Sculpture memorializing Chain Gang unveiled as cyclists ready for second ride to remember

    Sculpture memorializing Chain Gang unveiled as cyclists ready for second ride to remember. (WWMT)

    Five bicyclists traverse the slope of a sleek silver wall, gleaming in the evening sun. Stenciled through the wall are words encouraging remembrance, honor and healing.

    The Chain Gain Memorial sculpture was unveiled Thursday, June 7, 2018, as a hundred or more cyclists lined up for the annual community ride honoring those who died and survived the Kalamazoo Biking Tragedy two years ago.

    The memorial is the dream and creation of the survivors, the victims’ families and others whose lives were changed by the tragedy. Those behind its creation said the memorial sculpture now offers a place to remember, to mourn and to heal. It was erected along North Westnedge, near the Maple Hill Bike Trail and across from Markin Glen Park.

    “We knew we wanted it to be in the memory of the five friends we lost, but also include all the bikers in the crash” said Paul Runnells, who was one of the survivors of the crash that killed five and critically injured four others.

    The memorial was built near the point where the crash occurred.

    “This is not flashy, this is not loud, this is not angry,” said Paul Gobbles, also one of the four survivors. “But it's an important part of our story that can’t be forgotten."

    On June 7, 2018, nine friends who loved to bicycle, including Runnels and Gobble, took off on a ride from Kalamazoo to Plainwell and back. Five would never return. Near a slight rise on North Westnedge Avenue, a driver in a pickup truck approached from behind. The driver, Charles Pickett, was under the influence of a number of drugs he’d taken earlier in the day, and he was traveling fast.

    Witnesses described a gruesome scene after the pickup plowed down the cyclists. Pickett could barely speak. He's in jail now, convicted in May of five counts of second-degree murder and four counts of causing serious bodily harm. He'll be sentenced next week and is expected to spend the rest of his life in prison.

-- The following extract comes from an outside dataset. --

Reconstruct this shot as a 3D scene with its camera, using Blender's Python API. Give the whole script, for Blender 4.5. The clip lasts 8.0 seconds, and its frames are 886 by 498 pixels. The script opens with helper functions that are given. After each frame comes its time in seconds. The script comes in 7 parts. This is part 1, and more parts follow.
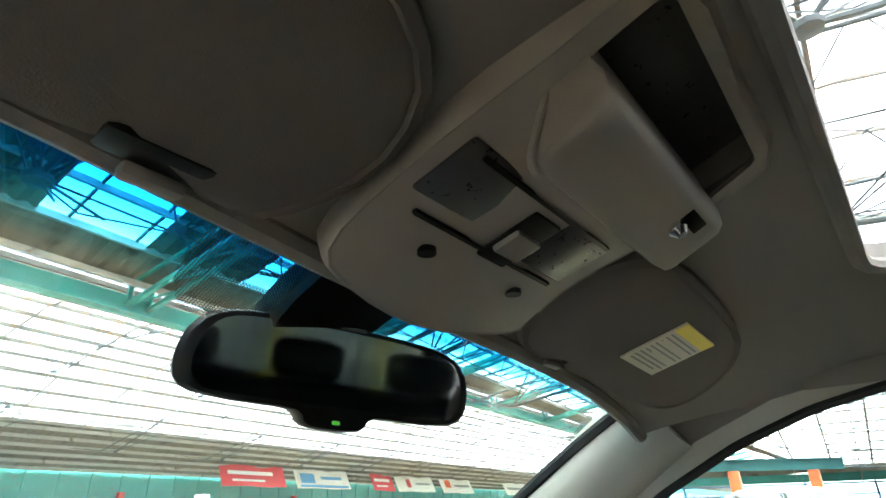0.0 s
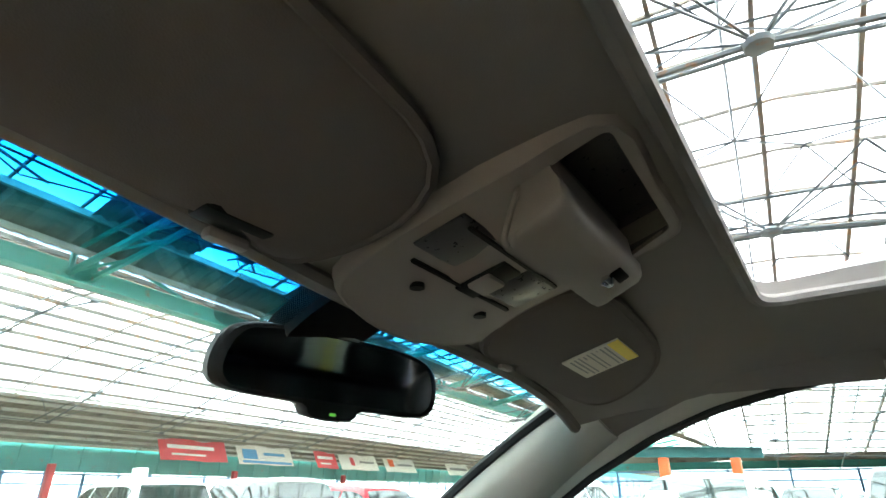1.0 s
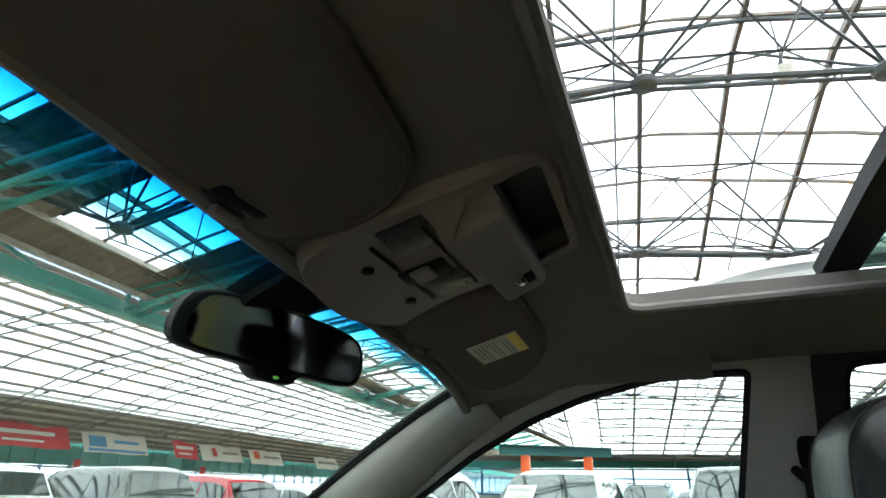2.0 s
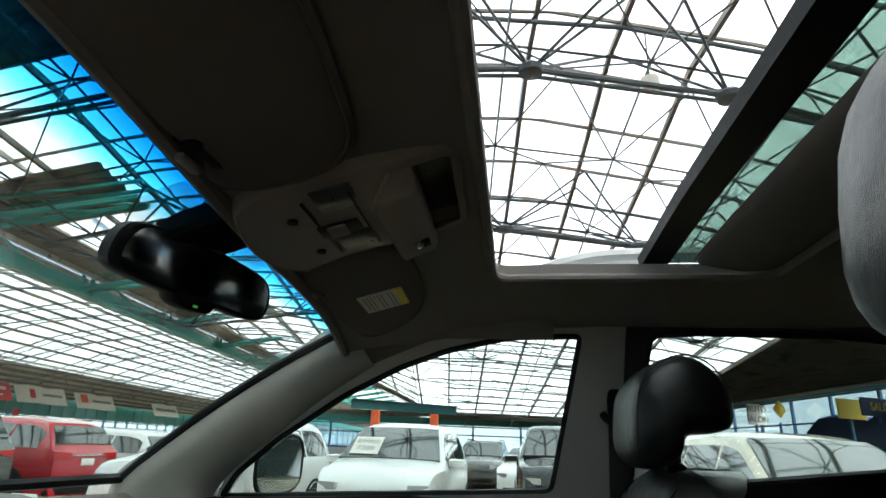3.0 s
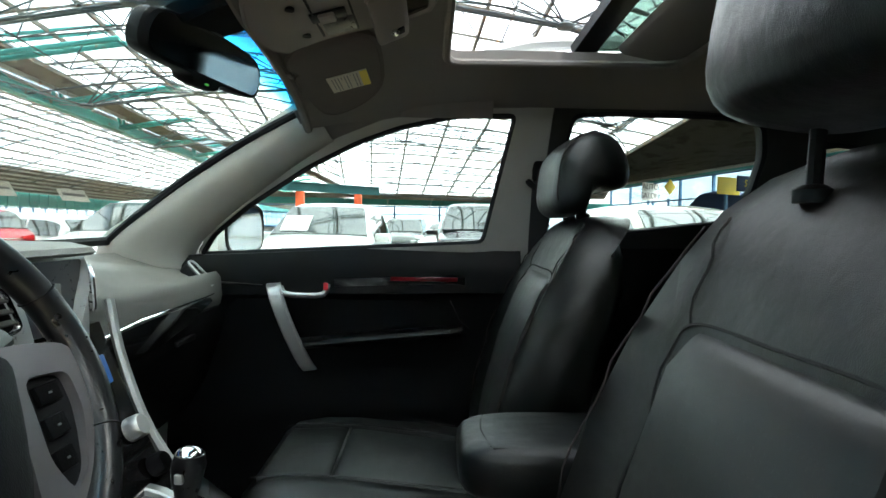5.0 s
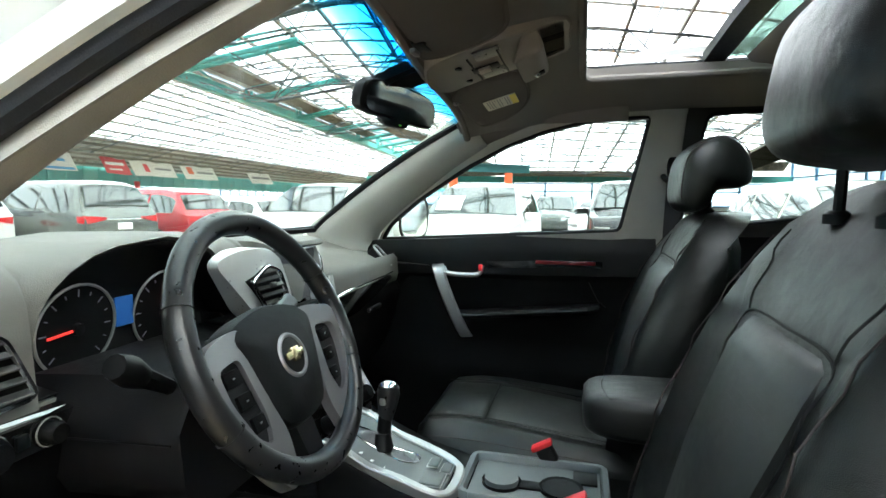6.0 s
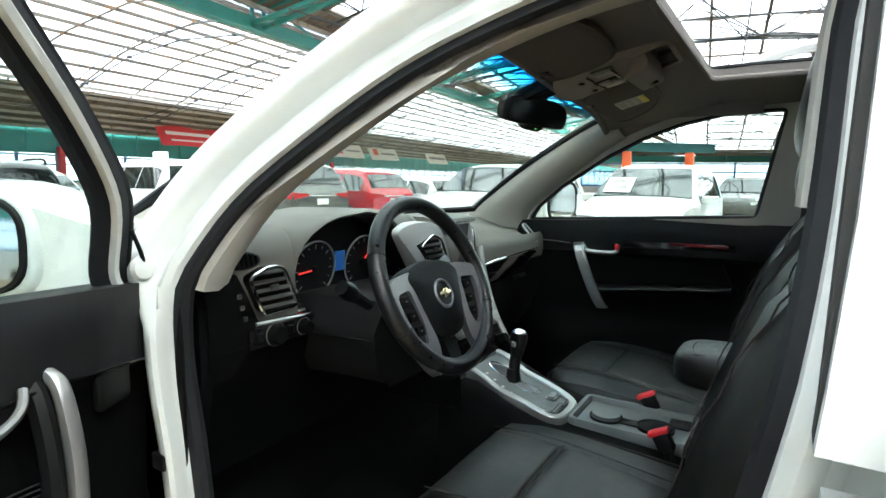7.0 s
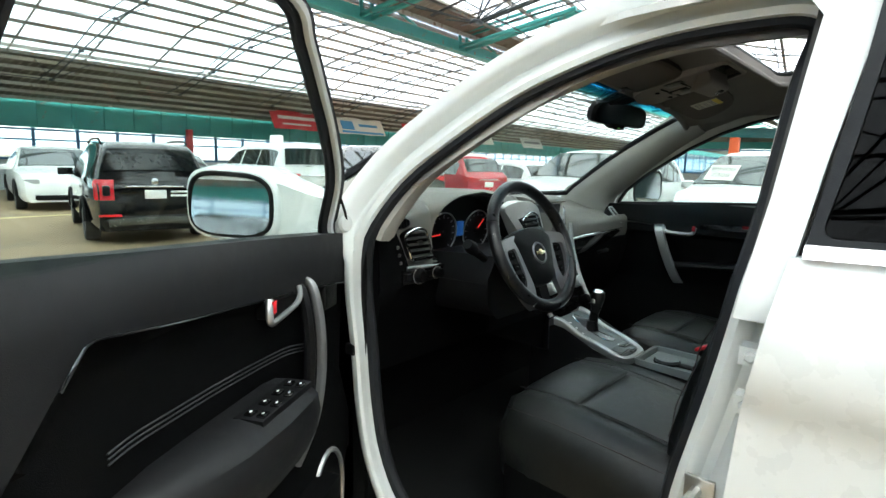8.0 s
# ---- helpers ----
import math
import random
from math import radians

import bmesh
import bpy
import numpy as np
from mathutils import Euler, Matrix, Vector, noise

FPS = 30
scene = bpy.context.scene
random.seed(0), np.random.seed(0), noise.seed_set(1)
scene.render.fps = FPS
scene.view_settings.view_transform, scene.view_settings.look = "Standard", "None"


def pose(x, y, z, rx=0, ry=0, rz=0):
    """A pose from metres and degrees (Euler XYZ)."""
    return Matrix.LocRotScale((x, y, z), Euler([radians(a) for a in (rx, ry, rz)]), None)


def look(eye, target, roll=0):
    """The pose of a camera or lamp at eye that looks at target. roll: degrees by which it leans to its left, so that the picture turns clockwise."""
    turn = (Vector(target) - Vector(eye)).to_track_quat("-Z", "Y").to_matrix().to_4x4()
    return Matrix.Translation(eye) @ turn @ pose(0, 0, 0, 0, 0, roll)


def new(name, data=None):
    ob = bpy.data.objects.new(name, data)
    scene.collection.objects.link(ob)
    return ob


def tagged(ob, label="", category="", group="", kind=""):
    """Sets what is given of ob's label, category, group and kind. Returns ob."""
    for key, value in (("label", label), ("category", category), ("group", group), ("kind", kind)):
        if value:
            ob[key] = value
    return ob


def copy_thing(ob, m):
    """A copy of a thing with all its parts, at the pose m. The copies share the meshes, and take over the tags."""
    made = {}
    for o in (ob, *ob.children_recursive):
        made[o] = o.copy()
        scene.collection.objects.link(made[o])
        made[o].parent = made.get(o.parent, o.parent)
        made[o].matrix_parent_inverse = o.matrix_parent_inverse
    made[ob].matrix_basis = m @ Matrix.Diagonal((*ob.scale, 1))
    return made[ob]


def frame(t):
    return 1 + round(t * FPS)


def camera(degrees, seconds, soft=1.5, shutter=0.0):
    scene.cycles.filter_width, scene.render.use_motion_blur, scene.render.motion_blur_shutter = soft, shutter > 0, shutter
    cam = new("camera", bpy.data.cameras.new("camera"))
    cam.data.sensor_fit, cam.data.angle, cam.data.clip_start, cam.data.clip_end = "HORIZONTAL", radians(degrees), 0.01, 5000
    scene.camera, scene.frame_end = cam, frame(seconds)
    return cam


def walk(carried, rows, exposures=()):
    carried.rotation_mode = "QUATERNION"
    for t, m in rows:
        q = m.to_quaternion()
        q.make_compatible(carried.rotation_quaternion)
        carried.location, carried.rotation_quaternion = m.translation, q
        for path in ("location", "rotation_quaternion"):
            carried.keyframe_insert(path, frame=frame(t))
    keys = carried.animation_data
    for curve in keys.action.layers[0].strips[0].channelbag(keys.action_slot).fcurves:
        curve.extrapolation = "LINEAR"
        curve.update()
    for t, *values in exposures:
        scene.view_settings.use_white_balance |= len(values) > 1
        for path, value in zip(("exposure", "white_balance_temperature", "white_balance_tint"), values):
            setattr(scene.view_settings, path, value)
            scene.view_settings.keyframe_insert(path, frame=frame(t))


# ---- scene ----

    Tony Nelson, Debbie Bradley, Melissa Fevig-Hughes, Suzanne Sippel and Larry Paulik died.

    Runnels, Gobble, Sheila Jeske and Jennifer Johnson were seriously injured, but survived.

    “We want it here for the families of those who were killed, the families of those who survived," Runnels said. "We want it here for the bicycling community and the community at large who really helped us get through this. We hope that people who drive by may see it, and say, 'Gosh, what is that?' And just raise consciousness for people in general to bicycles being on the road and needing to share the space.”

    Organizers expected more than 100 riders would participate in the event Thursday. Many of the cyclists riding in the annual memorial said their lives changed forever on that spot two years ago.

    Gobble and his physical therapist Sean Murphy will be riding all 25 miles together. Two sons are riding for their fathers, Tony Nelson and Larry Paulik.

    Gobble remembers only planning to go on a bike ride with the group two years ago. He has no memory of the crash, nor the actual ride. Along with broken bones, he suffered a serious head injury.

    All of the survivors still suffer through the physical pain.

    Proceeds from the memorial ride event will be used to maintain the memorial sculpture.

    “Any sculpture like this is about processing grief both through the community who sees it and everyone involved,” said Joshua Diedrich, the artist who created the memorial.

    “The bikes on the hillside roughly line up with where the accident actually took place, or just prior to where the accident took place,” Diedrich said. “I feel like it's a good place for people to both be vividly reminded of what happened, but also to take a moment and rest and be in a peaceful spot and contemplate the events.”